Jay B.
Yelp
This place sucks. It sucks so hard that I don't even feel like reviewing it. But in order to explain to you all why I struggled to even give this place 2 stars, I must first carefully articulate the gradual let down we experienced.
From the moment you walk in, you get your hopes up. That is, if you're an average customer just looking for a place to eat. But nothing screams "desperation" like a nice little sticker on your front door that says, "Yelp loves us!". Yup. THAT happened. *poker face*
It seems like this place has everything going for it. And maybe only MY experience sucked the big one and I'm just a cranky elitist who was previously in a pissed off mood because our original plans got botched. But I think once I describe what the food and service were like, you may be inclined to agree. How does a restaurant's hype get you sooooo high...and then let you down sooooo low? And I'm not talking like, comparing Which Wich to Chu-- uh...Subway's; I'm talking like...walking into the place, seeing the prices and expecting to taste Cattleman's...and then walking out of the place realizing you just tasted Applebee's.
The biggest problem I have with this place is the fact that they charge far too much for what they have to offer. But in order to give you a better idea, I'll need to break this down dish by dish. Are ya ready for this? Are you sure? Cuz....I'm not even sure *I* am. Okay. Here we go!

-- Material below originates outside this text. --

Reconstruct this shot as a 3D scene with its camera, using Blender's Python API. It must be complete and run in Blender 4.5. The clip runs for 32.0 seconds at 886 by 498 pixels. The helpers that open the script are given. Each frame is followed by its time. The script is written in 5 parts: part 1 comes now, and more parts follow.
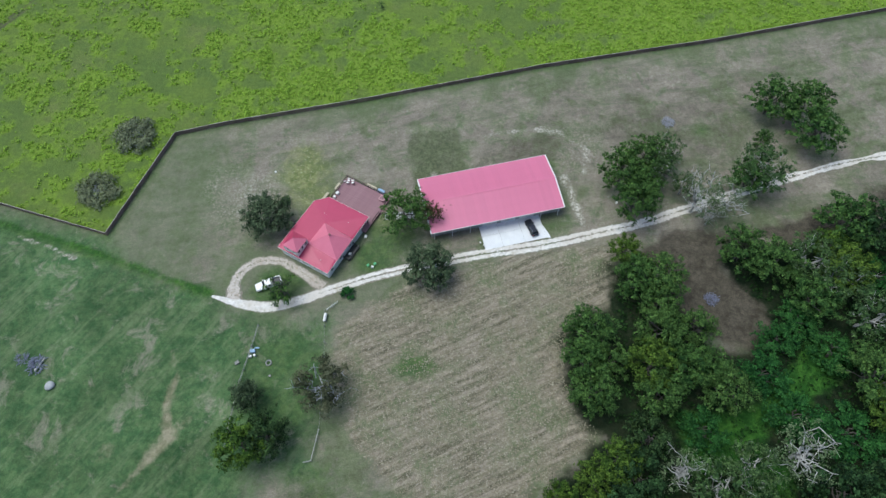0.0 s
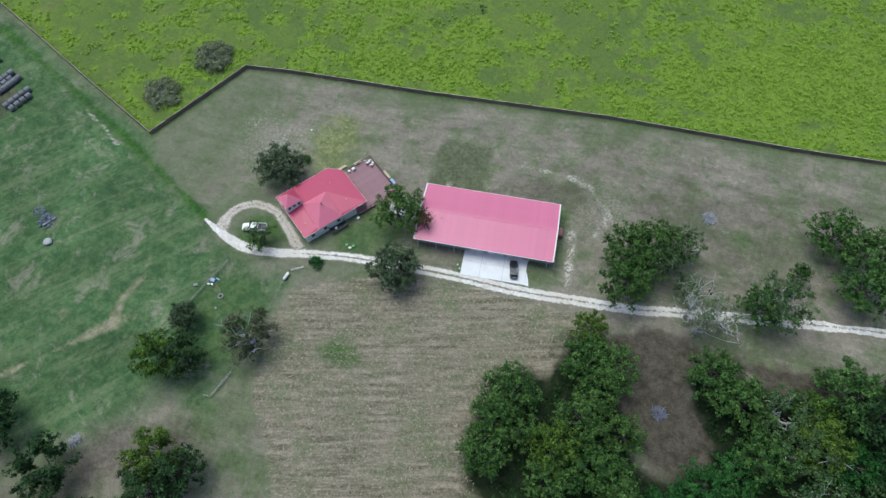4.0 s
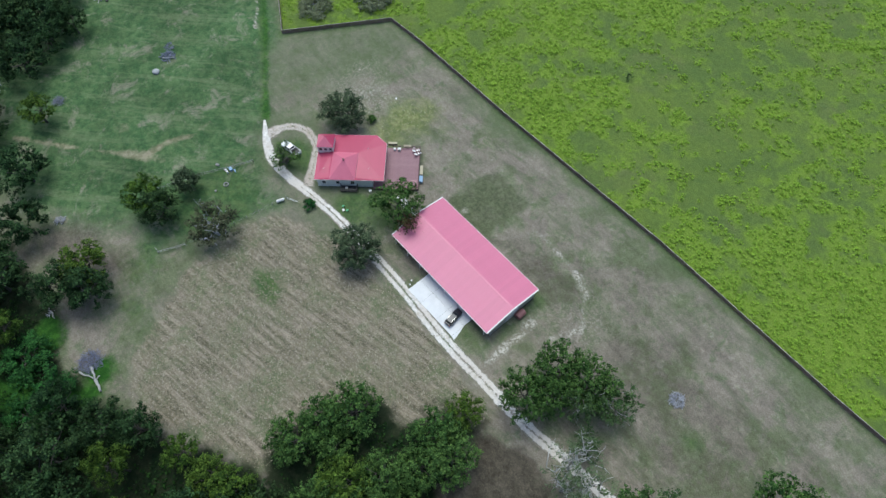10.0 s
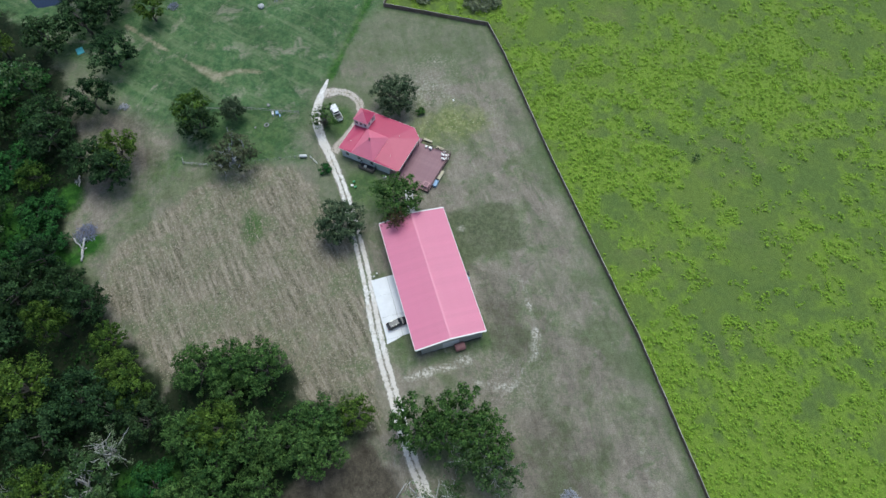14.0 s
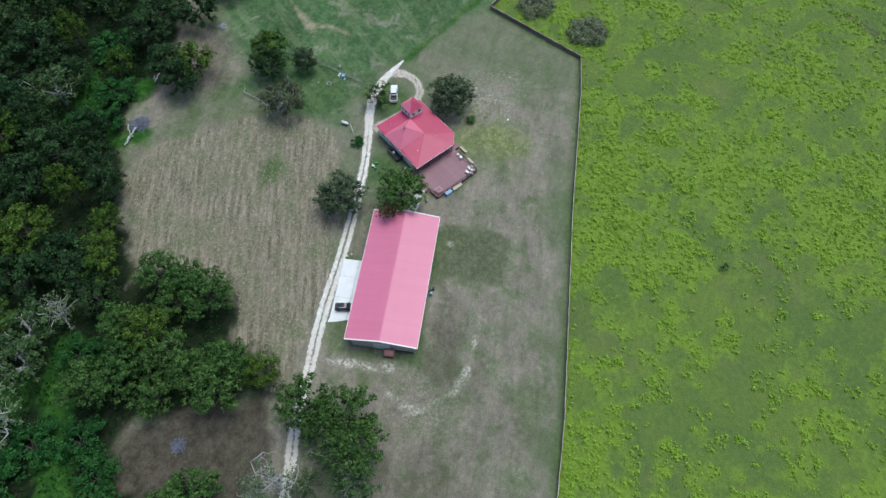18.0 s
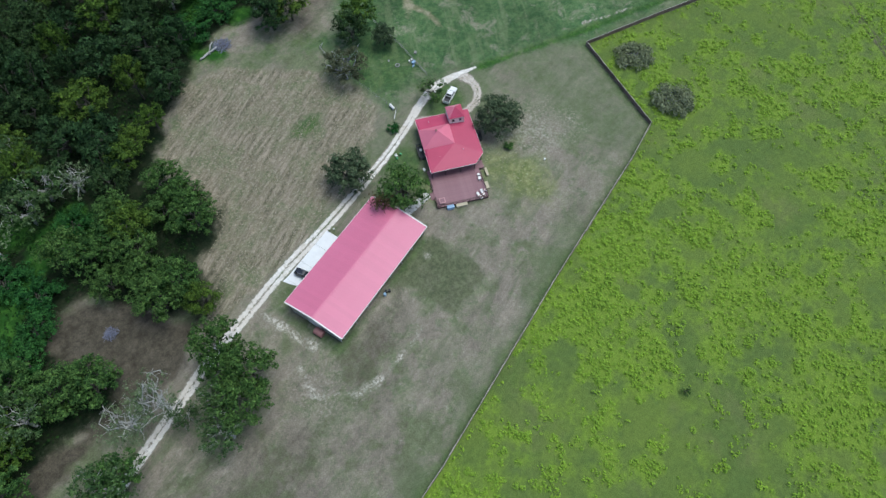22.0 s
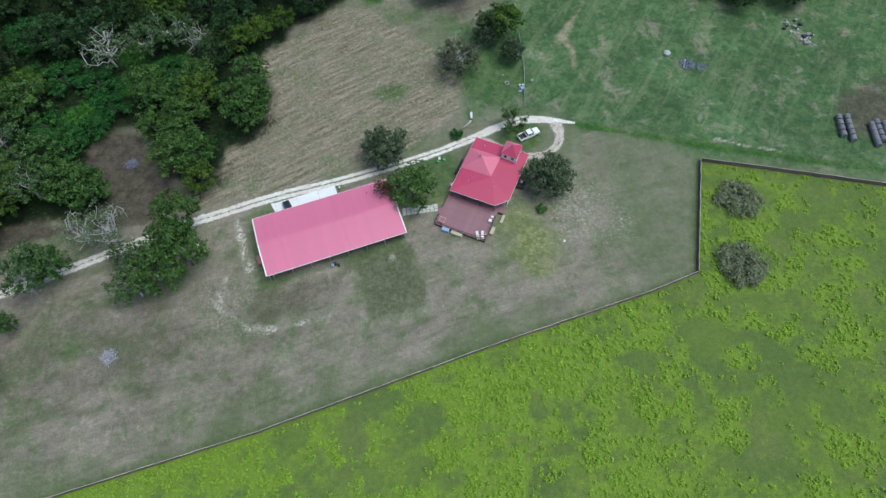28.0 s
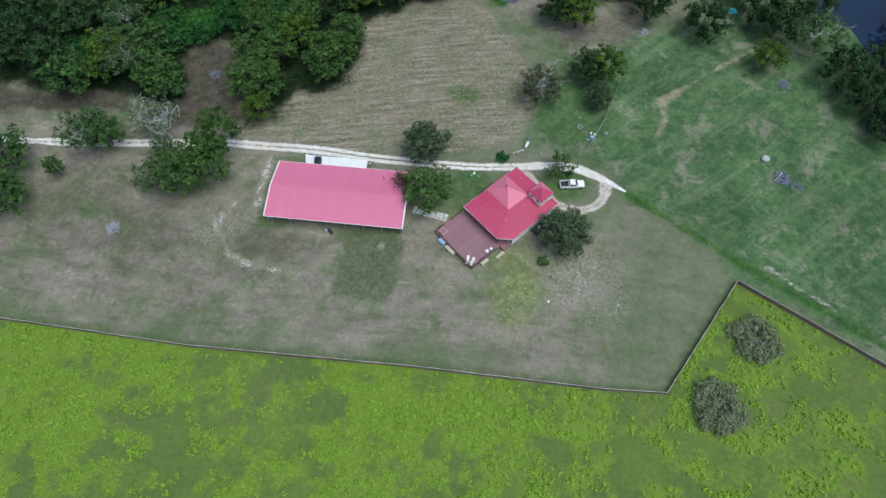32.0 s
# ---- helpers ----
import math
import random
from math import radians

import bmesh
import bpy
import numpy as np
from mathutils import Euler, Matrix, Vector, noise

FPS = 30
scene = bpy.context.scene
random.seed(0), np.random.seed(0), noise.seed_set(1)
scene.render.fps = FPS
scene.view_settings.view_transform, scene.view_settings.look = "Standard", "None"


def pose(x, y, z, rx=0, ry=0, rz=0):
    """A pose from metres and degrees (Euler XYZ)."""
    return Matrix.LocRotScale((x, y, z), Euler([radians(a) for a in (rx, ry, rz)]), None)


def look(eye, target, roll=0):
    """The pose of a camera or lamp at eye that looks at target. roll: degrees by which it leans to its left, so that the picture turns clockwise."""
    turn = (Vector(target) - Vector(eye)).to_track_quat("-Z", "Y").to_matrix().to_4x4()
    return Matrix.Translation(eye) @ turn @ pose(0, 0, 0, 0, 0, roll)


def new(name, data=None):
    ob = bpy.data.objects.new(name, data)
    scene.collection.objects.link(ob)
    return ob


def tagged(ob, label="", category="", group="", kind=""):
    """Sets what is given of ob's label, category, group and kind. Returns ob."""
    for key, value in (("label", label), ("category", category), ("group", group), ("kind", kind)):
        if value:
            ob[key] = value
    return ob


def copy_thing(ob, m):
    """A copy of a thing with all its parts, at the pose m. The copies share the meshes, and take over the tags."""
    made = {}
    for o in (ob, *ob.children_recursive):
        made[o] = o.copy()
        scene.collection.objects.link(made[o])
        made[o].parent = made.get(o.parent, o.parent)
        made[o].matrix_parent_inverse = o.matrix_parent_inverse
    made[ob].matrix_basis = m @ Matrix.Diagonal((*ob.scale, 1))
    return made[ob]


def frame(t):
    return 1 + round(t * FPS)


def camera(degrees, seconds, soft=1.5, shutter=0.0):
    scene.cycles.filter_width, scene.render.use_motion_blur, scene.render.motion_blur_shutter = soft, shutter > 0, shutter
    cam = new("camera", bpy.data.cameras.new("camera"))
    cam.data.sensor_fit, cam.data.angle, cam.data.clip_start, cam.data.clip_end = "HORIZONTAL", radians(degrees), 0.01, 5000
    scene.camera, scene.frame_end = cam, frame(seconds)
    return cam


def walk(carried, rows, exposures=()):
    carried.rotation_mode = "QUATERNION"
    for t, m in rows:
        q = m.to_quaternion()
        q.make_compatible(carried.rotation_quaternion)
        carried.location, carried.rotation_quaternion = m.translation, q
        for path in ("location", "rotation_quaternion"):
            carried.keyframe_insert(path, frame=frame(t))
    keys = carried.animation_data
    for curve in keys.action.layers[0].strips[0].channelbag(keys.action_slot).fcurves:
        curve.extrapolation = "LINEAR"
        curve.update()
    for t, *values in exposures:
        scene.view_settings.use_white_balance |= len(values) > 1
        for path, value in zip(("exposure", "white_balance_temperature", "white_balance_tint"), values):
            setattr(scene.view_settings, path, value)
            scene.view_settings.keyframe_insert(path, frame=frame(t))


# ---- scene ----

Drinks: you might be thinking, "how does a place screw up drinks?" They didn't. It's just that they took ages to get to the table; much like everything else. And that seems to have been the on-going theme of tonight's service, but...more on that later.
Appetizer crab cakes: burnt on the outside, bland as f*ck on the inside. Though not technically totally terrible, they were exactly the type of thing I expected from a place like this; dubious and, more importantly, not the kind of crab cakes that would ever be able to stand the test of taste buds alone. And so they come with a remolaude sauce of sorts; which is typical whenever you serve overseared crab cakes. These would easily rank a 5 out of 10 with the sauce; 3 out of 10 without.
Entreés: wife got the seafood pasta; I got the ribeye steak with mac n' cheese because...why the hell not, right?
Steak: bland as shit! Over four passes of table salt and still tasted like an anemic imitation of grilled beef. I realize this place is basically a cross between Great American Land & Cattle and Wafflehouse but...for f*ck's sake!! Cooking steak shouldn't be so painful!
The highlight of the evening, believe it or not, was the seafood pasta. Unfortunately, it still needed seasoning itself. But the chipotle cream sauce was actually quite delicious on its own, all things considering. Too bad the crab meat was all but non-existent and the shrimp, stoically placed into the pasta.
I also had a Caesar salad before my meal. Yeah...it was bland and forgettable. 'Nuff said.
But what's REALLY strange about G2 is its decorum. Right when you sit down in this place, you start to think you're maybe going to enjoy a romantic dinner with the usual low lighting and candlelit tables. Sadly, that's counteracted with the noisy atmosphere, combined with the bizarre choice to feature an open kitchen facing the patrons, grease spoon diner style. Basically, this place can't decide whether they're fine dining or short order. Me personally? I'd vote for the latter.
If I wasn't an introvert who would rather just pay and get out as opposed to making a scene over pretentiously priced ribeye that barely ranks above the family grill up the street from my house, I'd have sent everything minus the pasta back. Still, to sum up..
1.) The food here is pretentiously overpriced.
2.) Under seasoning (or rather...NO seasoning) the food seems to be a reoccurring theme here.
3.) Their location sucks, too. It's way under lit at night and inexplicably located on a subsidiary street next to the main one: North Mesa. Also, the parking lot is smaller than Rhode Island on a U.S. map.
4.) The service here is anemic at best. I'd even go as far as to say it's phoned in. The guy serving us acted like he couldn't be bothered, rarely checked back on us (aside from when it was time to get the check), and didn't even bother asking how the food was. Truthfully, the pasta could have saved this place a second star in my book. But there were way too many things wrong which would make that enough. G2 gets 1 anemically seasoned cornucopia of food out of 5.
Oh yeah...my food died waiting at the hot pass, so that probably affected the temperature and authenticity.